=== Dataset excerpt ===
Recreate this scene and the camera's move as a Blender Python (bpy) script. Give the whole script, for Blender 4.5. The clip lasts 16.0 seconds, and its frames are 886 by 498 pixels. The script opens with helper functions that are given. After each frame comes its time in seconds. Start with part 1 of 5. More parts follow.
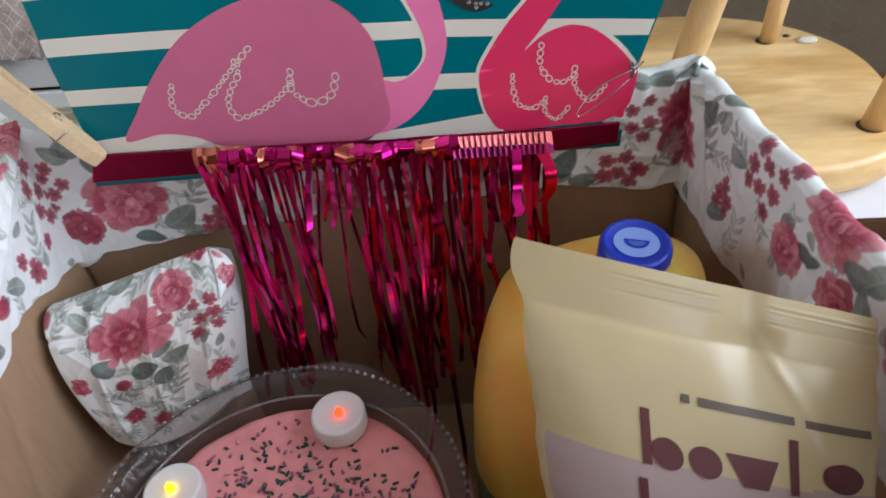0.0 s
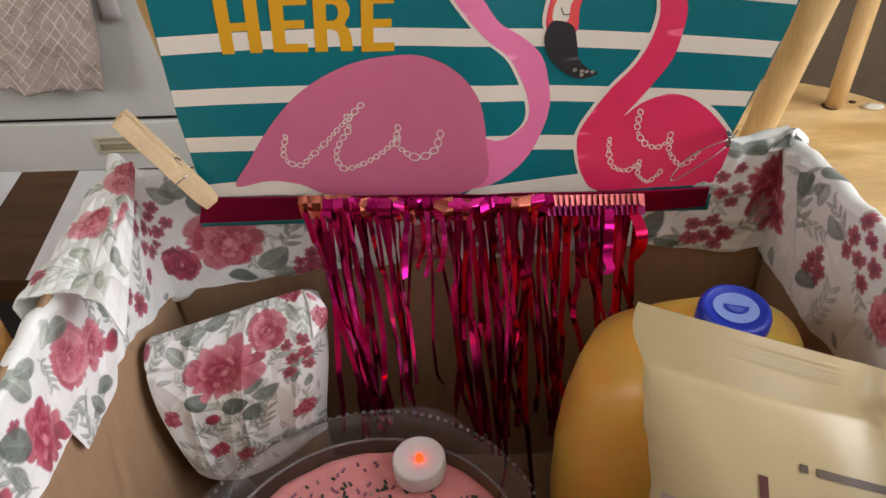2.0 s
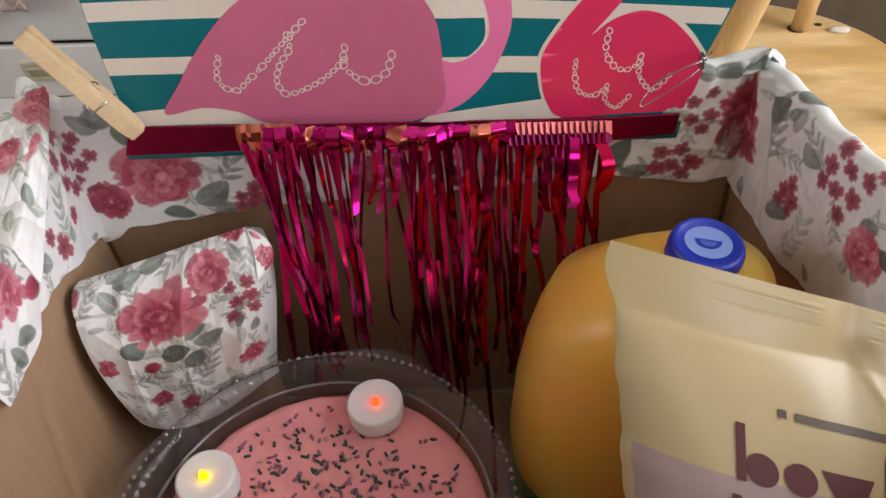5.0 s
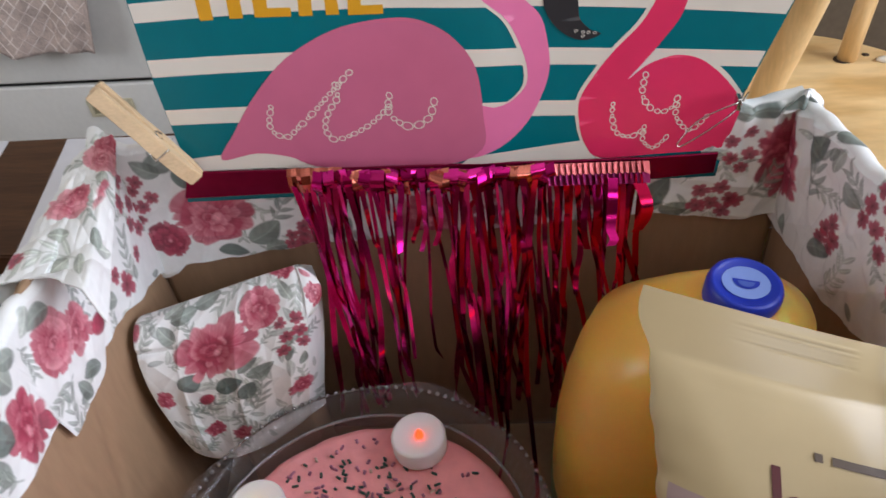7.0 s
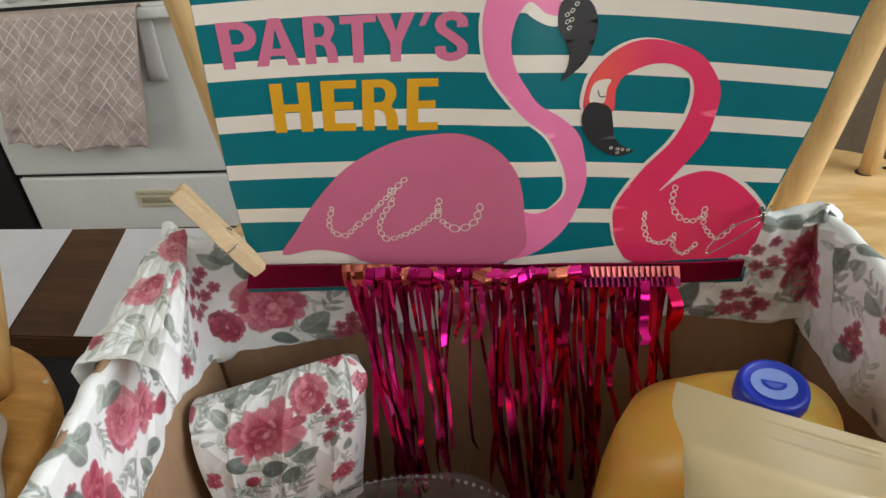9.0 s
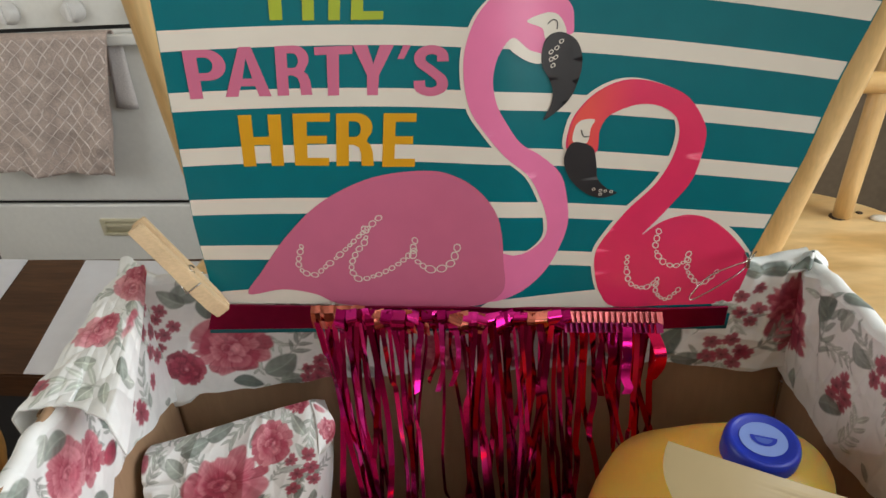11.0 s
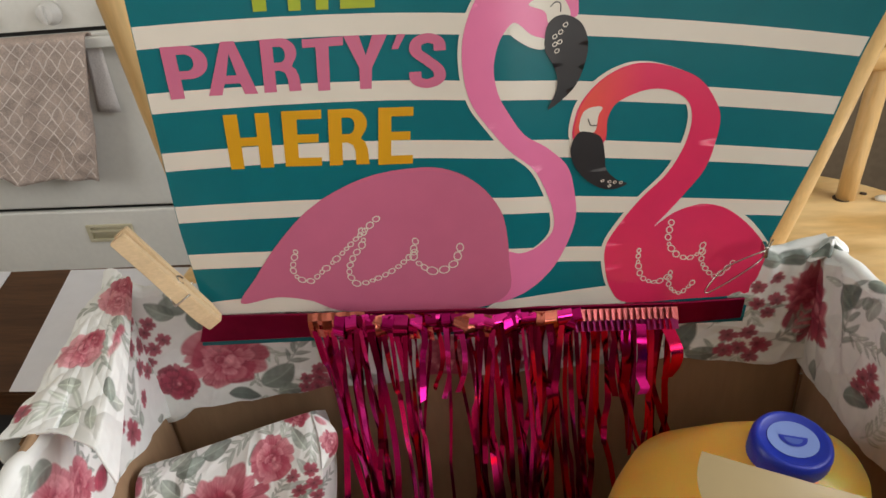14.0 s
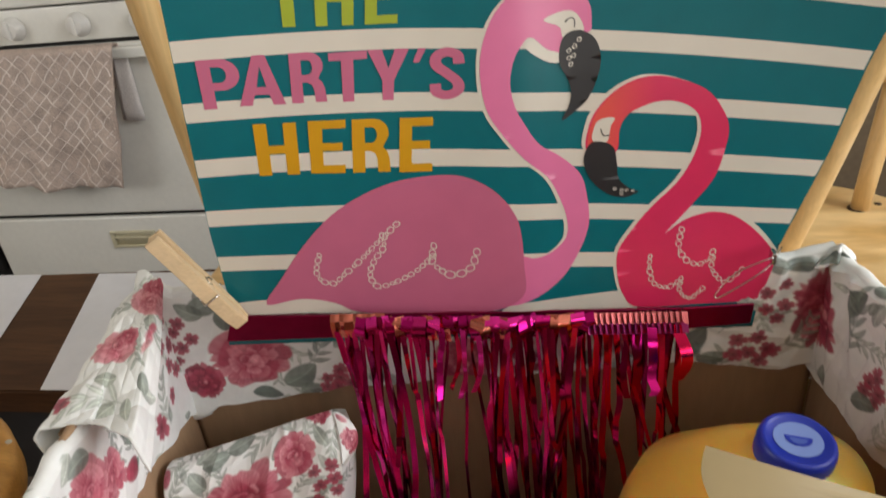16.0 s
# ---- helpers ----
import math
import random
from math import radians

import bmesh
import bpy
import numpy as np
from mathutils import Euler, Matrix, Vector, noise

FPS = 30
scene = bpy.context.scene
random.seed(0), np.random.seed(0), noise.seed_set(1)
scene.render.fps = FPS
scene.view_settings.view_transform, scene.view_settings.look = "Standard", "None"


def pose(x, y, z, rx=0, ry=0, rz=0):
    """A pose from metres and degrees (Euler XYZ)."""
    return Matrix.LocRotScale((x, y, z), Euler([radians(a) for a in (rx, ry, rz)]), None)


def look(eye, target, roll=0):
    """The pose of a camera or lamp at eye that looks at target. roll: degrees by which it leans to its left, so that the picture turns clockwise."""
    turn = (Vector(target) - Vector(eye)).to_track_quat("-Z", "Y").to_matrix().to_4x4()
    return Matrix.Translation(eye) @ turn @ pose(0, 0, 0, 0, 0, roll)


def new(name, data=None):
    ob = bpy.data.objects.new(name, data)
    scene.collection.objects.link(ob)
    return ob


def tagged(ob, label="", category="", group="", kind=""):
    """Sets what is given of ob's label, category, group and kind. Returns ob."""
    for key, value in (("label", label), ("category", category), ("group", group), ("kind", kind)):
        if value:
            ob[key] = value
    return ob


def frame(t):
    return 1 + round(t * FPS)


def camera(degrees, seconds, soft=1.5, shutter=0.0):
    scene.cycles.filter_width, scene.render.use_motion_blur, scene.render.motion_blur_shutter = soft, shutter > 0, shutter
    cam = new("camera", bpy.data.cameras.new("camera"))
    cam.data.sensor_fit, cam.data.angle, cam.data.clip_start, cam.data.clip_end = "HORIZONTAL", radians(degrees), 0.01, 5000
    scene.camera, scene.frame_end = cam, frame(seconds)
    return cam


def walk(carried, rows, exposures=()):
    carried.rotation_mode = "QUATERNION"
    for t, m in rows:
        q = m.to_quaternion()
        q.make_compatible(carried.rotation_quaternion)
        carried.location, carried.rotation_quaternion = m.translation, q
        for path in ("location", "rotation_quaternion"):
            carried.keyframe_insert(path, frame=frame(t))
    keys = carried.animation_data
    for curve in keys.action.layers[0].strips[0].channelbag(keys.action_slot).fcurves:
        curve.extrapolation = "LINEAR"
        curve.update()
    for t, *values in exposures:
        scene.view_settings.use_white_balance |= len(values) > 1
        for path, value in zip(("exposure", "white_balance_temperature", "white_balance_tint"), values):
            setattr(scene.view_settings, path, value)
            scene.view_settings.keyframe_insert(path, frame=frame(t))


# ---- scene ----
===
Take the listing above and restate it word for word, without its pictures.

Recreate this scene and the camera's move as a Blender Python (bpy) script. Give the whole script, for Blender 4.5. The clip lasts 16.0 seconds, and its frames are 886 by 498 pixels. The script opens with helper functions that are given. After each frame comes its time in seconds. Start with part 1 of 5. More parts follow.
0.0 s
2.0 s
5.0 s
7.0 s
9.0 s
11.0 s
14.0 s
16.0 s
# ---- helpers ----
import math
import random
from math import radians

import bmesh
import bpy
import numpy as np
from mathutils import Euler, Matrix, Vector, noise

FPS = 30
scene = bpy.context.scene
random.seed(0), np.random.seed(0), noise.seed_set(1)
scene.render.fps = FPS
scene.view_settings.view_transform, scene.view_settings.look = "Standard", "None"


def pose(x, y, z, rx=0, ry=0, rz=0):
    """A pose from metres and degrees (Euler XYZ)."""
    return Matrix.LocRotScale((x, y, z), Euler([radians(a) for a in (rx, ry, rz)]), None)


def look(eye, target, roll=0):
    """The pose of a camera or lamp at eye that looks at target. roll: degrees by which it leans to its left, so that the picture turns clockwise."""
    turn = (Vector(target) - Vector(eye)).to_track_quat("-Z", "Y").to_matrix().to_4x4()
    return Matrix.Translation(eye) @ turn @ pose(0, 0, 0, 0, 0, roll)


def new(name, data=None):
    ob = bpy.data.objects.new(name, data)
    scene.collection.objects.link(ob)
    return ob


def tagged(ob, label="", category="", group="", kind=""):
    """Sets what is given of ob's label, category, group and kind. Returns ob."""
    for key, value in (("label", label), ("category", category), ("group", group), ("kind", kind)):
        if value:
            ob[key] = value
    return ob


def frame(t):
    return 1 + round(t * FPS)


def camera(degrees, seconds, soft=1.5, shutter=0.0):
    scene.cycles.filter_width, scene.render.use_motion_blur, scene.render.motion_blur_shutter = soft, shutter > 0, shutter
    cam = new("camera", bpy.data.cameras.new("camera"))
    cam.data.sensor_fit, cam.data.angle, cam.data.clip_start, cam.data.clip_end = "HORIZONTAL", radians(degrees), 0.01, 5000
    scene.camera, scene.frame_end = cam, frame(seconds)
    return cam


def walk(carried, rows, exposures=()):
    carried.rotation_mode = "QUATERNION"
    for t, m in rows:
        q = m.to_quaternion()
        q.make_compatible(carried.rotation_quaternion)
        carried.location, carried.rotation_quaternion = m.translation, q
        for path in ("location", "rotation_quaternion"):
            carried.keyframe_insert(path, frame=frame(t))
    keys = carried.animation_data
    for curve in keys.action.layers[0].strips[0].channelbag(keys.action_slot).fcurves:
        curve.extrapolation = "LINEAR"
        curve.update()
    for t, *values in exposures:
        scene.view_settings.use_white_balance |= len(values) > 1
        for path, value in zip(("exposure", "white_balance_temperature", "white_balance_tint"), values):
            setattr(scene.view_settings, path, value)
            scene.view_settings.keyframe_insert(path, frame=frame(t))


# ---- scene ----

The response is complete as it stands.